IAIFNet: An Illumination-Aware Infrared and Visible Image Fusion Network
Qiao Yang, Yu Zhang, Zijing Zhao, Jian Zhang, Shunli Zhang
TL;DR
The paper tackles infrared-visible image fusion in low-light conditions by introducing IAIFNet, an illumination-aware framework that first estimates incident illumination maps and then fuses illumination-enhanced IR and visible images. The fusion network employs two novel components, Adaptive Differential Fusion Module (ADFM) and Salient Target Aware Module (STAM), to balance brightness and emphasize salient targets, operating in RGB/YCbCr space for color consistency. A Retinex-inspired illumination model and a composite loss (structure, intensity, gradient) guide the fusion toward high structural fidelity and reduced noise, achieving state-of-the-art results on LLVIP, with faster inference and smaller model size. The approach also improves downstream object detection performance, demonstrating practical impact for night-vision and surveillance tasks.
Abstract
Infrared and visible image fusion (IVIF) is used to generate fusion images with comprehensive features of both images, which is beneficial for downstream vision tasks. However, current methods rarely consider the illumination condition in low-light environments, and the targets in the fused images are often not prominent.
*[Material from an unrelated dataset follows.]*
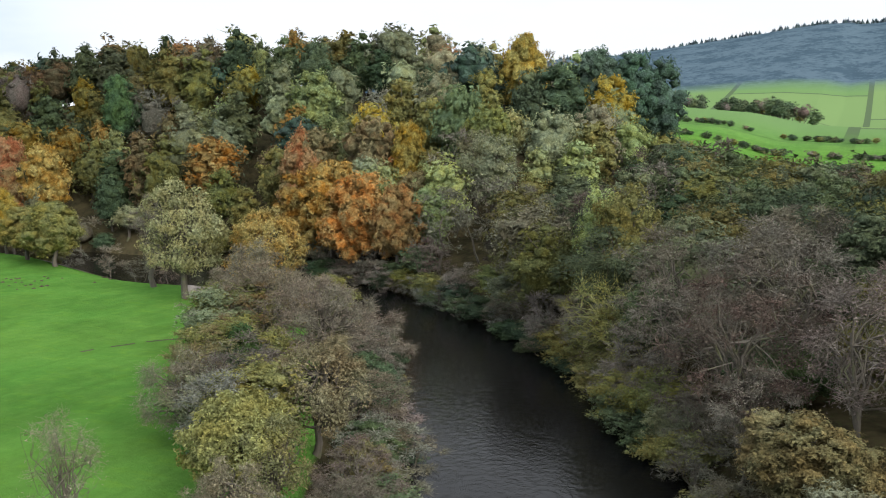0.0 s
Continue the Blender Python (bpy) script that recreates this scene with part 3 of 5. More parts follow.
def proto(kind, lod, s):
    """One form of tree, 12 m high, built at first use: trunk and crown."""
    key = (kind, lod, s)
    if key not in PROTO:
        w = WIDTH[kind][s % 4]
        k = lod - 1
        sides = (6, 4, 3, 3, 3)[k]
        if kind == "broad":
            PROTO[key] = grow(100 + s, 12, w, (0.3, 0.8, 0.4, 1.2)[s % 4] if lod < 4 else -0.3, (260, 220, 90, 44, 4)[k], (11500, 7200, 1700, 760, 14)[k], (0.15, 0.195, 0.33, 0.42, 1.2)[k],
                              core=(0.62, 0.64, 0.62, 0.6, 0.9)[k], coarse=lod > 2, limbs=(18, 6, 2, 0, 0)[k], low=1.9, sides=sides, ragged=(0.16, 0.12, 0.05, 0.0, 0.0)[k])
        elif kind == "thin":
            PROTO[key] = grow(200 + s, 12, w, 1.0, (90, 60, 28, 12, 5)[k], (5600, 3800, 800, 150, 16)[k], (0.13, 0.16, 0.28, 0.5, 1.1)[k], (1800, 1000, 260, 60, 0)[k], (0.028, 0.04, 0.07, 0.1, 0.1)[k],
                              core=(0.35, 0.45, 0.55, 0.7, 0.8)[k], coarse=True, limbs=(40, 18, 4, 0, 0)[k], sides=sides, ragged=0.25)
        elif kind == "twig":
            PROTO[key] = grow(300 + s, 12, w, 0.8, (80, 52, 26, 11, 5)[k], (1500, 900, 300, 110, 14)[k], (0.09, 0.12, 0.2, 0.32, 1.0)[k], (5200, 2900, 800, 340, 16)[k], (0.026, 0.04, 0.065, 0.13, 0.22)[k],
                              core=(0, 0, 0, 0.34, 0.6)[k], coarse=True, limbs=(44, 18, 4, 0, 0)[k], stems=1 + s % 3, girth=0.6, sides=sides, ragged=0.3, forks=(1, 1, 0, 0, 0)[k], low=1.8)
        elif kind == "fir":
            PROTO[key] = conifer(400 + s, 12, w, (28, 24, 18, 12, 6)[k], (14, 13, 9, 6, 3)[k])
        else:
            PROTO[key] = grow(500 + s, 12, w, 3.0, (160, 130, 60, 16, 4)[k], (7000, 4600, 1100, 170, 16)[k], (0.15, 0.165, 0.29, 0.62, 1.3)[k], core=0.66, coarse=lod > 2, limbs=(20, 8, 3, 0, 0)[k], flat=0.6, sides=sides)
    return PROTO[key]


SPECS = []


def tree(kind, color, x, y, h, w=None, s=None, rng=random, label="", group="woodland trees", name="tree", keep=False, lod=None, shade=1.0):
    """Notes one tree, to be planted by plant()."""
    s = rng.randrange(4) if s is None else s
    kw = h / 12.0 * rng.uniform(0.95, 1.2) if w is None else w / WIDTH[kind][s % 4]
    col, words = PAL[color]
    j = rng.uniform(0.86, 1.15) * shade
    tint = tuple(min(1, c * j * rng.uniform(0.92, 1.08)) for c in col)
    where = {"woodland trees": " on a wooded slope", "river bank trees": " on the river bank", "roadside trees": " beside the country road",
             "hedgerow trees": " in a field hedge", "crest trees": " along the pasture's far fence", "field trees": " at the meadow's edge"}[group]
    SPECS.append(dict(kind=kind, s=s, x=x, y=y, kw=kw, kh=h / 12.0, tint=tint, turn=rng.uniform(0, 360), label=label or words + where, group=group, name=name, keep=keep, lod=lod, d=math.hypot(x + 4, y - 6)))


def plant(limit):
    """The nearest trees become things of their own; the rest are joined into one far wood."""
    z = land(np.array([t["x"] for t in SPECS]), np.array([t["y"] for t in SPECS]))
    order = sorted(range(len(SPECS)), key=lambda i: (not SPECS[i]["keep"], SPECS[i]["d"]))
    V, Q1, T1, Q0, col, n = [], [], [], [], [], 0
    for rank, i in enumerate(order):
        t = SPECS[i]
        if rank < limit:
            lod = t["lod"] or (1 if t["d"] < 74 else 2)
            tr, cr = proto(t["kind"], lod, t["s"])
            key = (t["kind"], lod, t["s"])
            if key not in PROTO_MESH:
                PROTO_MESH[key] = (tr.mesh("trunk", BARK, True), cr.mesh("crown", FOLIAGE))
            ob = thing(t["name"], pose(t["x"], t["y"], z[i], 0, 0, t["turn"]), t["label"], "bush" if t["name"] == "bush" else "tree", t["group"])
            ob.scale = (t["kw"], t["kw"], t["kh"])
            part("trunk", PROTO_MESH[key][0], ob)
            part("crown", PROTO_MESH[key][1], ob, color=t["tint"])
            continue
        tr, cr = proto(t["kind"], t["lod"] or (3 if t["d"] < 160 else 4 if t["d"] < 480 else 5), t["s"])
        a = radians(t["turn"])
        R = np.array([[math.cos(a), -math.sin(a), 0], [math.sin(a), math.cos(a), 0], [0, 0, 1]])
        for b, bark in ((tr, True), (cr, False)):
            v, q, f = b.arrays()
            V.append((v * np.array([t["kw"], t["kw"], t["kh"]])) @ R.T + np.array([t["x"], t["y"], z[i]]))
            if bark:
                Q0.append(q + n)
            else:
                Q1.append(q + n)
                T1.append(f + n)
            col.append(np.tile(np.array([*t["tint"], 1.0]), (len(v), 1)))
            n += len(v)
    q0 = np.vstack(Q0)
    me = fastmesh("distant_trees", np.vstack(V), np.vstack([q0] + Q1), np.vstack(T1), [BARK, FARWOOD], len(q0))
    at = me.color_attributes.new("tint", "FLOAT_COLOR", "POINT")
    at.data.foreach_set("color", np.vstack(col).astype(np.float32).ravel())
    tagged(new("distant_trees", me), "mixed autumn woods and hedgerow trees in the distance", "trees", kind="stuff")


def scatter(poly, step, seed, clear=None):
    rng = random.Random(seed)
    xs, ys = [p[0] for p in poly], [p[1] for p in poly]
    pts = []
    y, row = min(ys), 0
    while y < max(ys):
        x = min(xs) + (row % 2) * step / 2
        while x < max(xs):
            px, py = x + rng.uniform(-0.38, 0.38) * step, y + rng.uniform(-0.38, 0.38) * step
            if inside(poly, px, py) and (clear is None or clear(px, py)):
                pts.append((px, py))
            x += step
        y += step * 0.87
        row += 1
    return pts, rng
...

To address the above issues, we propose an Illumination-Aware Infrared and Visible Image Fusion Network, named as IAIFNet. In our framework, an illumination enhancement network first estimates the incident illumination maps of input images. Afterwards, with the help of proposed adaptive differential fusion module (ADFM) and salient target aware module (STAM), an image fusion network effectively integrates the salient features of the illumination-enhanced infrared and visible images into a fusion image of high visual quality. Extensive experimental results verify that our method outperforms five state-of-the-art methods of fusing infrared and visible images.